In particolare, il Giudice barese constatava l’opportunità di assoggettare il computo dell’indennizzo non già al citato art. 4, che prevede il criterio rigido e predeterminato dell’anzianità di servizio, bensì ai parametri ravvisabili nell’art. 8 della legge n. 604 del 1966 e nell’art. 18, comma 6 St. Lav. che disegnano un regime più favorevole al lavoratore, stante la previsione in queste disposizioni di ulteriori e più flessibili principi cui ricollegare la quantificazione - come determinati dalla nota Sentenza n. 194 del 2018 della Consulta - quali il “numero di dipendenti occupati“, le “dimensioni dell’attività economica“, il “comportamento e le condizioni delle parti“, posti in relazione con la “gravità della violazione formale o procedurale posta in essere dal datore di lavoro“.
Ed infatti, a parere del giudice rimettente le ragioni che hanno comportato l’emissione della predetta Sentenza di incostituzionalità parziale dell’art. 3 (vizi di merito), si dovrebbero traslare anche all’art. 4 (vizi di forma).
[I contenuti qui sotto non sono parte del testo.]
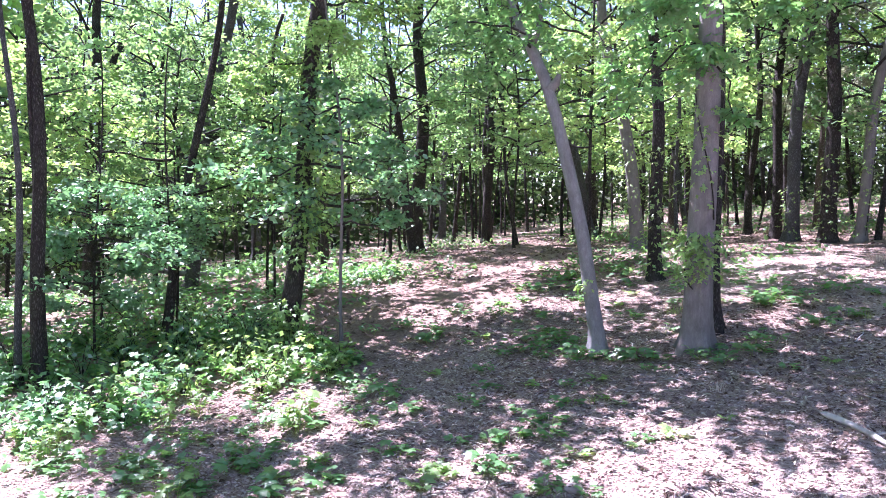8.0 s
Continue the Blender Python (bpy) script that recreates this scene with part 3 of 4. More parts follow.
CLEARING_GAPS = ((-5.05, 9.9, 0.45), (-4.3, 9.45, 0.42), (-3.8, 9.7, 0.3), (-3.5, 8.3, 0.45), (-2.9, 8.5, 0.4), (-2.1, 8.4, 0.35), (-3.8, 7.85, 0.25), (-6.3, 11.7, 0.3), (-7.1, 12.2, 0.5), (-6.8, 13.0, 0.3),
                 (-7.75, 8.9, 0.25), (-8.1, 8.25, 0.36), (-7.45, 8.9, 0.2), (-7.1, 7.3, 0.45), (-7.45, 6.95, 0.3), (-6.7, 6.38, 0.3), (-8.3, 10.4, 0.3))
WOOD_GAPS = ((-8.0, 13.2, 0.5), (-8.9, 13.2, 0.5), (-9.85, 13.0, 0.5), (-11.8, 13.0, 0.5), (-9.8, 5.45, 0.5), (-9.75, 4.5, 0.5), (-9.1, 4.75, 0.4), (-8.15, 5.5, 0.45), (-7.5, 5.7, 0.25), (-13.4, 12.4, 0.5), (-14.4, 9.4, 0.5),
             (-15.3, 8.7, 0.5), (-16.7, 7.9, 0.6), (-17.2, 6.8, 0.5), (-14.9, 5.6, 0.3), (-12.8, 4.2, 0.37), (-11.1, 3.9, 0.3), (-15.7, 12.9, 0.6), (-10.7, 7.6, 0.3), (-12.6, 7.0, 0.25), (-12.2, 10.9, 0.4), (-15.6, 4.4, 0.6), (-15.9, 3.3, 0.5), (-14.6, 5.4, 0.6), (-14.6, 3.6, 0.5), (-15.0, 2.5, 0.5), (-14.0, 2.8, 0.35), (-10.9, 8.2, 0.3), (-10.2, 8.4, 0.25))
canopy([oak_c, oak_c2, oak_d, oak_e, inner_trees[16], edge_trees[1], edge_trees[5]], over_clearing, CLEARING_GAPS + WOOD_GAPS + strip_gaps(), 8.6, 11.2, 0.62, 61)
# the oaks at the clearing's edge shade the ground beyond themselves
canopy([oak_a, oak_a2], lambda x, y: ((x - 2.5) / 1.5) ** 2 + ((y - 13.5) / 1.1) ** 2 < 1 or ((x - 4.0) / 1.2) ** 2 + ((y - 12.2) / 0.8) ** 2 < 1 or ((x - 4.6) / 2.1) ** 2 + ((y - 16.5) / 0.6) ** 2 < 1,
       ((2.2, 12.9, 0.2), (3.4, 13.0, 0.2), (1.6, 13.6, 0.15)), 6.6, 7.6, 0.6, 62)

# ---- small leafy trees under the tall ones ----
UNDER = ((-10.6, 22.6), (-6.6, 24.6), (-3.9, 20.9), (-12.2, 26.4), (-18.0, 26.8), (-20.6, 17.0), (-21.5, 22.5), (-22.8, 13.8), (-27.5, 8.3),
         (-6.1, 28.6), (-10.8, 30.5), (-1.9, 26.2), (-26.6, 19.8), (-29.8, 13.4), (-17.6, 11.9), (-33.0, 6.0), (-13.2, 29.8), (-21.6, -0.6), (-22.2, 3.4), (-24.3, 0.8), (-26.5, 2.6))
for k, (x, y) in enumerate(UNDER):
    tree(x, y, 0.07 + 0.02 * (k % 3), (0.03 * ((k * 7) % 5 - 2), 0.03 * ((k * 3) % 5 - 2)), 6.2 + 0.4 * (k % 4), LOW[k % 3], 1.5 + 0.3 * (k * 5 % 4), 0.85 + 0.08 * (k % 4),
         BARK_DARK, 800 + k, "small leafy understory tree with a thin dark stem", sides=7, group="understory trees", name="young_tree", flare=0.3)

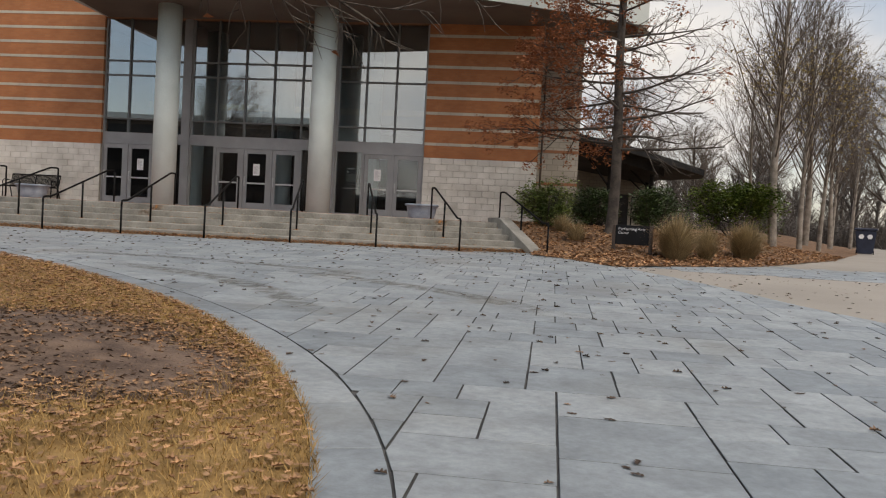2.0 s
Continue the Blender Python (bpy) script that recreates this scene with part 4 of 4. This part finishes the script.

Tale circostanza sarebbe, in tesi, altresì confermata dalla pressoché totale uniformità del dato letterale delle due disposizioni, con l’effetto di ritenere l’attuale assetto normativo in aperto contrasto con il principio di uguaglianza sancito dall’art. 3 Cost. e il principio di ragionevolezza.
Unica discrepanza tra le due ordinanze è costituita dal maggior vigore con cui Il Tribunale di Roma ha sostenuto la natura sostanziale del diritto sotteso alla violazione delle norme che sovrintendono alle procedure di licenziamento.
Tale argomentazione del Giudice romano, ci offre l’opportunità di evidenziare che i due regimi sanzionatori, disciplinano due fattispecie completamente diverse essendo l’art. 3 posto a tutela del lavoratore a fronte di un licenziamento illegittimo e, di contro, l’art. 4 volto a sanzionare un licenziamento legittimo, ancorché viziato da errori procedimentali-formali.
Tuttavia, la questione è stata così rimessa alla Consulta, la quale dovrà valutare se anche l’interesse tutelato dall’art. 4 del d.lgs. n. 23/2015 richieda il calcolo della relativa indennità in base a criteri non automaticamente collegati all’anzianità.